Architectural visualization evolved from handcrafted persuasion to data-rich model expression, and BIM changed the meaning of the image itself

From representation of form to expression of structured intent

The long arc of architectural visualization runs from hand-drawn perspective and meticulously crafted physical models to coordinated digital scenes generated from information-rich building systems. In the early eras, representation depended on highly trained specialists who translated design ideas into persuasive images through drawing, painting, model making, and photographic staging. In the pre-BIM digital period, software dramatically expanded visual possibility through 3D modeling, ray tracing, radiosity, texture mapping, and later hardware-accelerated workflows, yet visualization still often remained separate from the authoring logic of construction documents.
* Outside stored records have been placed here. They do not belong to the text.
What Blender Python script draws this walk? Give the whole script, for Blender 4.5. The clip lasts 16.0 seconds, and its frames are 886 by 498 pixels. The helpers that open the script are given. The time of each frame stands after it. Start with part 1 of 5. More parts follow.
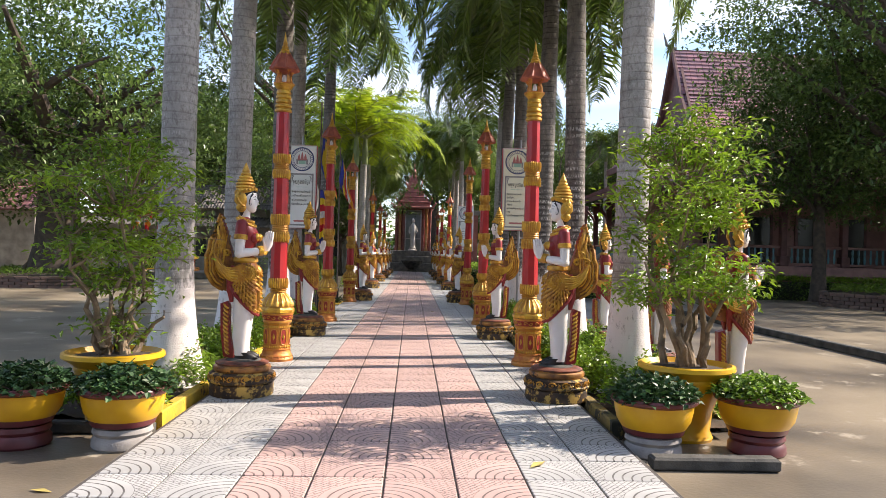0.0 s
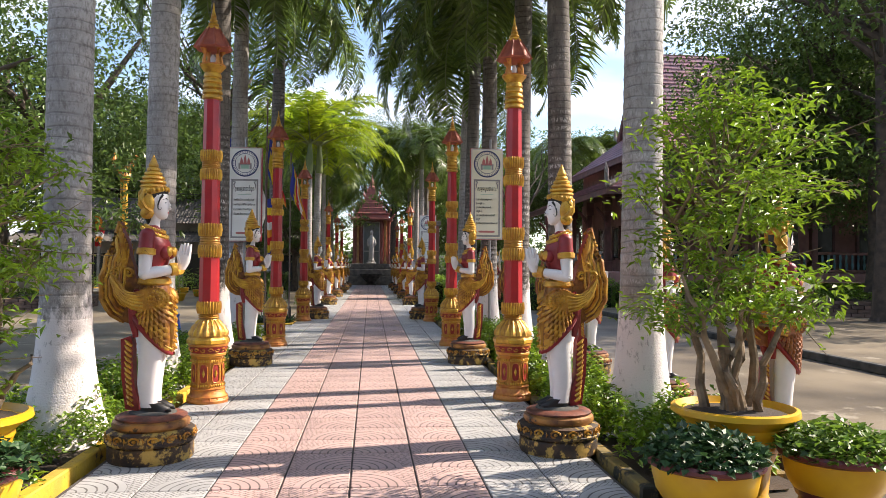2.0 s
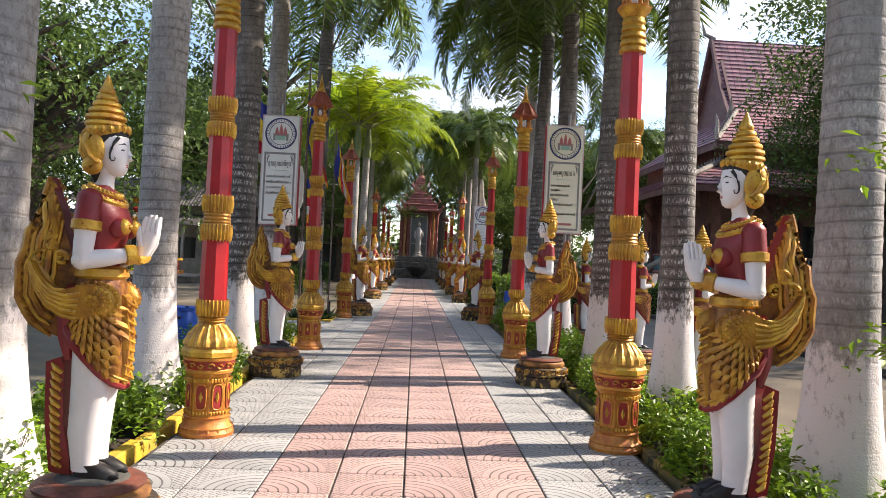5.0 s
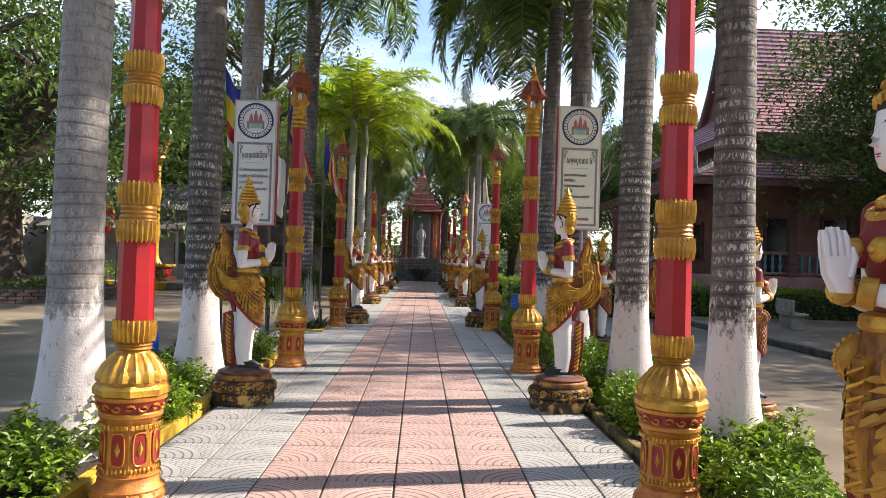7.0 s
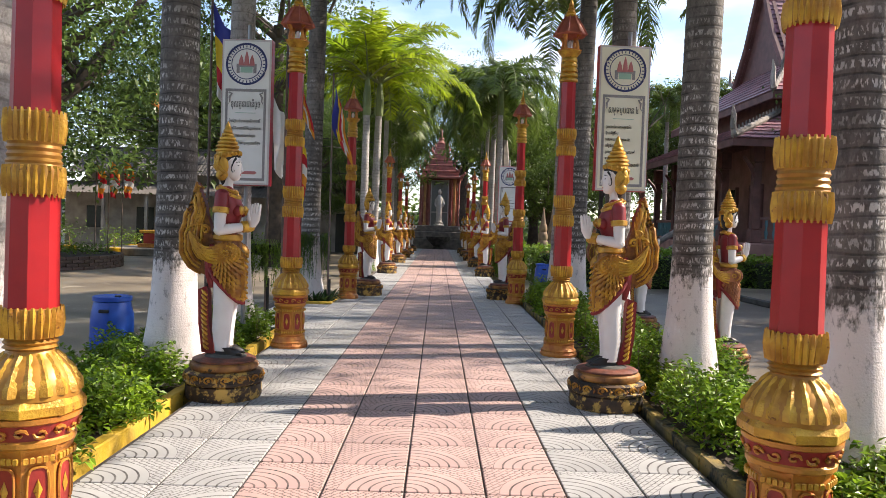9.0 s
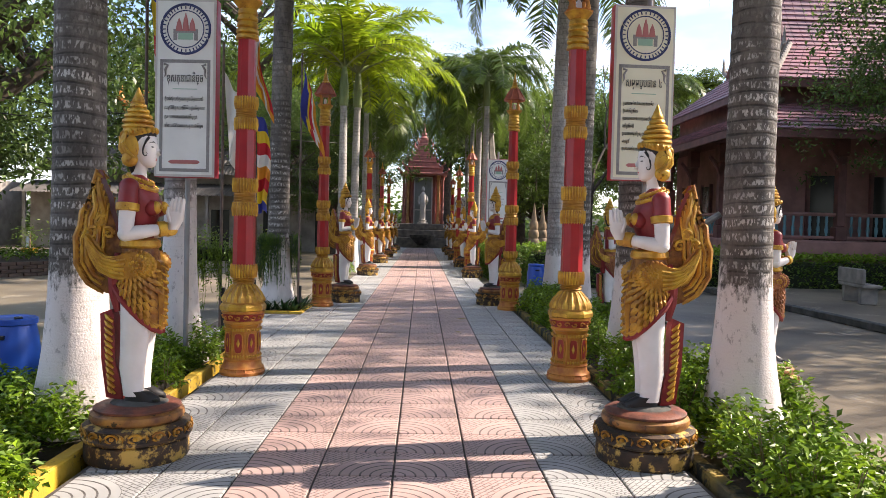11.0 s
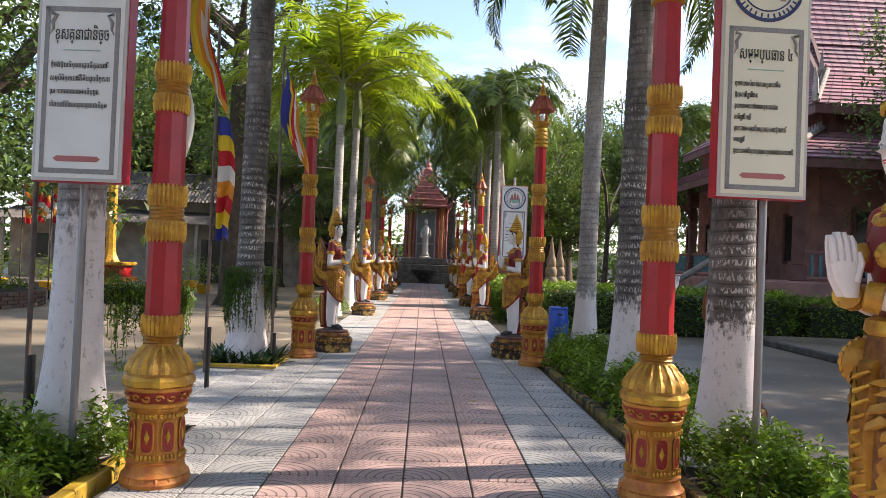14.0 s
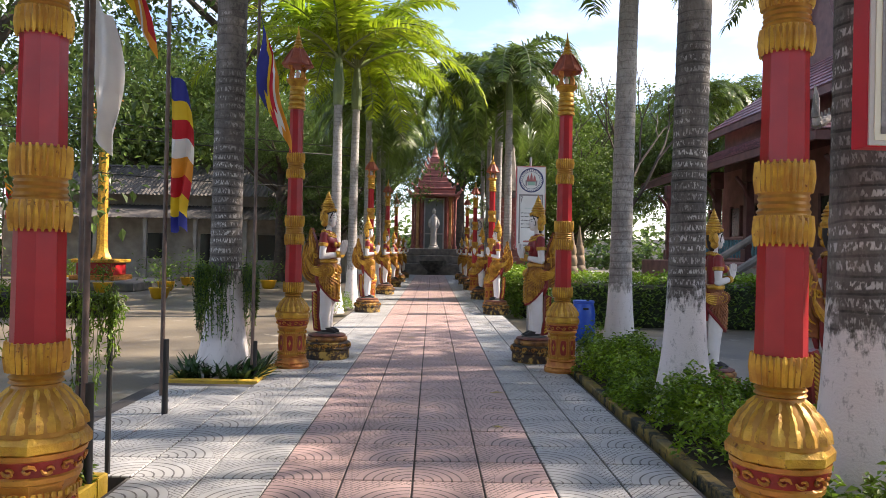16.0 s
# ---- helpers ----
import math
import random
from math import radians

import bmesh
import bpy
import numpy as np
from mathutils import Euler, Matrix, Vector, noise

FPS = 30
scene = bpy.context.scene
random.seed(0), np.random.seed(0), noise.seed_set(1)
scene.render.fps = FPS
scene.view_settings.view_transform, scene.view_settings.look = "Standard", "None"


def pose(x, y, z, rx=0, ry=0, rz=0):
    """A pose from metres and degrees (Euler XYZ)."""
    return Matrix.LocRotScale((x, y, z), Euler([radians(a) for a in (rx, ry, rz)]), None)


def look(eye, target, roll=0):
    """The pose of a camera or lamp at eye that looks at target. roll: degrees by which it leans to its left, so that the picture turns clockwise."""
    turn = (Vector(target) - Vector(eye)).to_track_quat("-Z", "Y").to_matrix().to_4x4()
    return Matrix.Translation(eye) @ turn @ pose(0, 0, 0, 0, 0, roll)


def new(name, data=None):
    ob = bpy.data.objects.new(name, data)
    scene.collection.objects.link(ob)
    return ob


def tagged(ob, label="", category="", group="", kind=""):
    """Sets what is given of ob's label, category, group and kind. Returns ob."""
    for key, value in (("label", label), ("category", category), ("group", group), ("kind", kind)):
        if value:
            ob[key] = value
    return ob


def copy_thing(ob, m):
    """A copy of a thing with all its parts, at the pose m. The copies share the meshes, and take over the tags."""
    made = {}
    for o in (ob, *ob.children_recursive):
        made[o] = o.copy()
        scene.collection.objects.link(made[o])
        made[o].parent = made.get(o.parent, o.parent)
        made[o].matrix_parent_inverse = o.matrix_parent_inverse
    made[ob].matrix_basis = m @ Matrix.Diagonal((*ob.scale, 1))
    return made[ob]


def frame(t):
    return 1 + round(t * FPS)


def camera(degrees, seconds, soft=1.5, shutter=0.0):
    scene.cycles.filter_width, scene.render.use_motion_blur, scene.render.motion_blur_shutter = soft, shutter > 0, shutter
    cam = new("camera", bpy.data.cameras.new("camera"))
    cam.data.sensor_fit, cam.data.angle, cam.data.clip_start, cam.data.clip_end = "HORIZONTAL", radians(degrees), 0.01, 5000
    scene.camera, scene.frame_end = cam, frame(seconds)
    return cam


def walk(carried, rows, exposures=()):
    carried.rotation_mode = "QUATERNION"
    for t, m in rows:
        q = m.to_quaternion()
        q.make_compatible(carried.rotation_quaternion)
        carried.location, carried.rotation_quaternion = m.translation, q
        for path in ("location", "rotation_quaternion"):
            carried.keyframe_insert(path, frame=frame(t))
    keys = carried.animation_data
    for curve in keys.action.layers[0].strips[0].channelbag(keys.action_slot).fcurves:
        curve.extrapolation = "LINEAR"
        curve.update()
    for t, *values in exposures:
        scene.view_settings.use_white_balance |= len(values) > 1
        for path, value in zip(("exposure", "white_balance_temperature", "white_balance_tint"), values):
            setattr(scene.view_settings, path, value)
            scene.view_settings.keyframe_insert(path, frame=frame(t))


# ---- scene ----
cam = camera(61.9, 16.0, soft=0.6)
METRES, EYE, TILT, LEAN, TURN = 13.5, 1.585, 0.1, 0.0, -2.4
ROWS = [
    (0.0, 0.0, 0.0, 0.0, -0.01, 0.34, -1.56),
    (0.5, 0.0007, 0.034, 0.001, -0.45, 1.02, -0.99),
    (1.0, -0.0012, 0.0671, 0.0036, -0.95, 1.56, -0.39),
    (1.5, -0.0015, 0.0993, 0.0031, -1.91, 1.71, -0.26),
    (2.0, -0.0067, 0.1318, 0.0016, -3.2, 1.31, -0.49),
    (2.5, -0.0086, 0.161, 0.0014, -5.14, 0.44, -1.08),
    (3.0, -0.0077, 0.1896, 0.002, -6.14, -0.23, -1.85),
    (3.5, -0.0133, 0.2191, 0.0011, -5.02, -0.48, -2.24),
    (4.0, -0.0172, 0.2481, 0.0002, -3.15, -0.38, -2.48),
    (4.5, -0.0191, 0.2771, 0.002, -1.09, 0.13, -2.61),
    (5.0, -0.0236, 0.308, 0.0023, 0.26, 0.79, -2.72),
    (7.5, -0.0191, 0.4543, 0.0029, 0.91, 0.9, -1.42),
    (8.0, -0.0231, 0.4825, 0.0029, 1.67, -0.14, -1.27),
    (8.5, -0.0228, 0.5098, 0.001, 2.06, -1.04, -1.51),
    (9.0, -0.0223, 0.5383, 0.0012, 2.02, -1.65, -1.92),
    (11.5, -0.0291, 0.697, 0.0023, 0.61, -1.79, -1.3),
    (12.0, -0.0327, 0.7304, 0.0007, 0.7, -1.73, -1.6),
    (12.5, -0.0359, 0.7612, 0.0006, 0.72, -1.42, -2.07),
    (13.0, -0.0346, 0.7943, 0.0019, 0.67, -0.73, -2.41),
    (13.5, -0.0403, 0.8288, 0.003, 0.71, 0.14, -2.46),
    (14.0, -0.041, 0.8632, 0.0023, 0.87, 0.9, -2.29),
    (14.5, -0.0422, 0.8978, 0.0034, 1.23, 1.22, -2.01),
    (15.0, -0.0453, 0.93, 0.0035, 1.55, 1.14, -1.63),
    (15.5, -0.0435, 0.9629, 0.0031, 1.68, 0.67, -1.3),
    (16.0, -0.0449, 0.9958, 0.0024, 1.56, 0.13, -1.14),
]
walk(cam, [(t, pose(0, 0, EYE, TILT, LEAN, TURN) @ pose(METRES * x, METRES * y, METRES * z, 90 + pitch, roll, yaw)) for t, x, y, z, yaw, pitch, roll in ROWS],
     exposures=[(0.0, 1.06, 6650, 15), (9.0, 1.05, 6650, 15), (12.0, 1.26, 6700, 17), (16.0, 1.26, 6700, 17)])

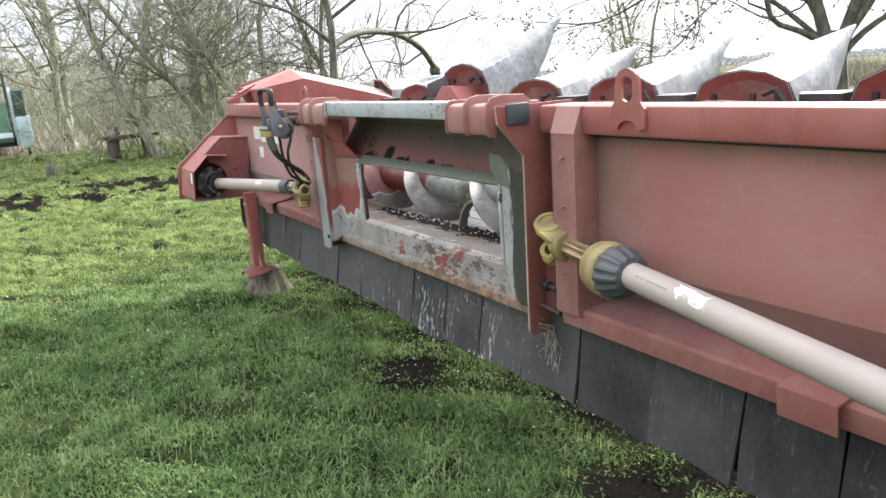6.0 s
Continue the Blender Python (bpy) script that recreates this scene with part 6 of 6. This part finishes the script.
def big_tree():
    """The spreading tree beyond the header, drawn limb by limb: (across, up, deep) from the fork."""
    base = Vector((8.7, 5.85, -0.10))
    across, deep = Vector((0.76, -0.65, 0)), Vector((0.65, 0.76, 0))
    w = Wood(42)

    def at(u, z, s):
        z -= 0.33 * min(max((2.6 - z) / 1.0, 0), 1) if z > 0.8 else 0
        return base + (across * u + deep * s + Vector((0, 0, z))) * 1.09
    w.limb([at(0.02, -0.1, 0), at(0.0, 0.5, 0), at(0.02, 1.1, 0), at(-0.02, 1.55, 0), at(0.0, 1.8, 0)], 0.24, 0.20, 0, 0, (), 0)
    def grow(r0, r1, *pts):
        w.limb(curve_pts([at(*p) for p in pts], 3), r0 * 0.8, r1 * 0.8, 1, 3, (0, 5.0, 7.0, 5), 2)

    grow(0.12, 0.035, (-0.02, 1.6, 0), (-0.28, 2.3, 0.1), (-0.5, 2.9, 0.2), (-0.7, 3.6, 0.1), (-0.9, 4.5, 0.4), (-1.0, 5.4, 0.6))
    grow(0.11, 0.03, (0.05, 1.6, 0), (0.30, 2.2, 0.0), (0.38, 2.8, -0.2), (0.40, 3.5, -0.3), (0.5, 4.4, -0.2), (0.7, 5.5, 0.0))
    grow(0.10, 0.025, (0.12, 1.7, 0), (0.55, 2.35, 0.2), (0.9, 3.0, 0.4), (1.45, 3.6, 0.4), (2.0, 4.3, 0.6), (2.5, 5.2, 0.7))
    grow(0.065, 0.012, (0.02, 1.45, 0.0), (0.38, 1.78, 0.05), (0.85, 2.0, -0.1), (1.5, 2.12, -0.2), (2.2, 2.18, -0.2), (2.9, 2.4, 0.0), (3.9, 3.1, 0.2))
    grow(0.07, 0.012, (0.08, 1.65, 0.0), (0.35, 2.0, -0.1), (0.75, 2.6, -0.3), (1.3, 3.1, -0.5), (2.1, 3.6, -0.4), (3.1, 3.9, -0.6), (4.0, 4.0, -0.8))
    grow(0.06, 0.014, (-0.1, 1.7, 0), (-0.45, 1.82, -0.2), (-0.8, 1.95, -0.3), (-1.0, 2.4, -0.4), (-1.5, 2.75, -0.2), (-2.2, 2.9, 0.1))
    grow(0.05, 0.009, (-0.3, 2.35, 0.1), (-0.8, 2.7, -0.1), (-1.4, 2.95, -0.3), (-2.1, 2.75, -0.4), (-2.7, 2.55, -0.2), (-3.4, 2.5, 0.0))
    grow(0.05, 0.010, (-0.5, 2.9, 0.2), (-1.0, 3.3, 0.4), (-1.7, 3.6, 0.5), (-2.5, 3.7, 0.6), (-3.3, 3.6, 0.6))
    grow(0.05, 0.012, (-0.6, 3.3, 0.2), (-1.0, 3.9, 0.0), (-1.6, 4.5, -0.2), (-2.2, 5.0, -0.3))
    grow(0.05, 0.012, (0.4, 3.0, -0.2), (0.1, 3.5, -0.5), (0.0, 4.1, -0.8), (0.1, 4.9, -1.0))
    grow(0.06, 0.012, (0.1, 1.75, 0.0), (0.4, 2.15, 0.35), (0.6, 2.6, 0.9), (0.5, 3.1, 1.6), (0.2, 3.6, 2.2))
    grow(0.06, 0.012, (0.0, 1.65, 0.0), (-0.15, 2.05, 0.4), (-0.3, 2.4, 0.9), (-0.8, 2.9, 1.6), (-1.2, 3.5, 2.2))
    grow(0.05, 0.010, (-0.12, 1.72, 0.0), (-0.7, 2.15, 0.3), (-1.3, 2.35, 0.4), (-2.0, 2.3, 0.3), (-2.8, 2.05, 0.2), (-3.6, 2.1, 0.2))
    grow(0.045, 0.010, (-0.35, 2.5, 0.1), (-1.0, 2.5, -0.3), (-1.7, 2.3, -0.6), (-2.4, 2.2, -0.8), (-3.0, 2.35, -1.0))
    w.finish(base, BARK_DARK, BUD, 0.042, "large spreading tree with dark bark and opening buds")


big_tree()


def plain_tree(base, height, r, seed, lean=(0, 0), stems=1, bark_mat=None, leaf_mat=None, leafy=0, label="", spread_w=0.75, low=0.14, size=0.03, dens=(0, 3.4, 4.6, 4), bend=0.11):
    base = Vector((base[0], base[1], float(rises(base[0], base[1]))))
    w = Wood(seed)
    for k in range(stems):
        a = w.r.uniform(0, 6.28)
        off = Vector((math.cos(a), math.sin(a), 0)) * (0.0 if stems == 1 else r * 1.5)
        d = Vector((lean[0] + off.x * 1.2, lean[1] + off.y * 1.2, 1.0)).normalized()
        trunk = w.wander(base + off * 0.6 - Vector((0, 0, 0.08)), d, height * w.r.uniform(0.85, 1.1), 12, bend, 0.03)
        n = len(trunk) - 1
        radii = [r * (1 - 0.78 * i / n) for i in range(n + 1)]
        radii[0] *= 1.25
        w.tube(trunk, radii, 9, 0)
        for j in range(int(height * 5.0 / stems ** 0.5)):
            t = w.r.uniform(low, 1.0) * n
            i = min(int(t), n - 1)
            p = trunk[i].lerp(trunk[i + 1], t - i)
            a = w.r.uniform(0, 6.28)
            d = Vector((math.cos(a), math.sin(a), w.r.uniform(-0.15, 1.1)))
            L = height * spread_w * w.r.uniform(0.35, 0.75) * (1.15 - 0.6 * t / n)
            w.limb(w.wander(p, d, L, 8, 0.17, 0.05), radii[i] * 0.34, 0.006, 1, 3, dens, leafy)
    return w.finish(base, bark_mat or BARK, leaf_mat, size, label)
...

What BIM changed was not just speed, convenience, or realism, though it improved all three. BIM altered the relationship between image and project knowledge. A rendered view could now emerge from the same coordinated source as a section, schedule, or material takeoff, making visualization part of a larger system of project intelligence. This transformed architectural imagery from a parallel representational craft into a more deeply integrated form of model expression. The resulting workflows are real-time, immersive, collaborative, and increasingly cloud-based, but they should not be mistaken for a sudden technological break detached from history. They are the latest phase in a much longer evolution of architectural representation, one shaped by manual artistry, drafting systems, computer graphics research, software platform competition, and the persistent desire to make future space visible before it exists.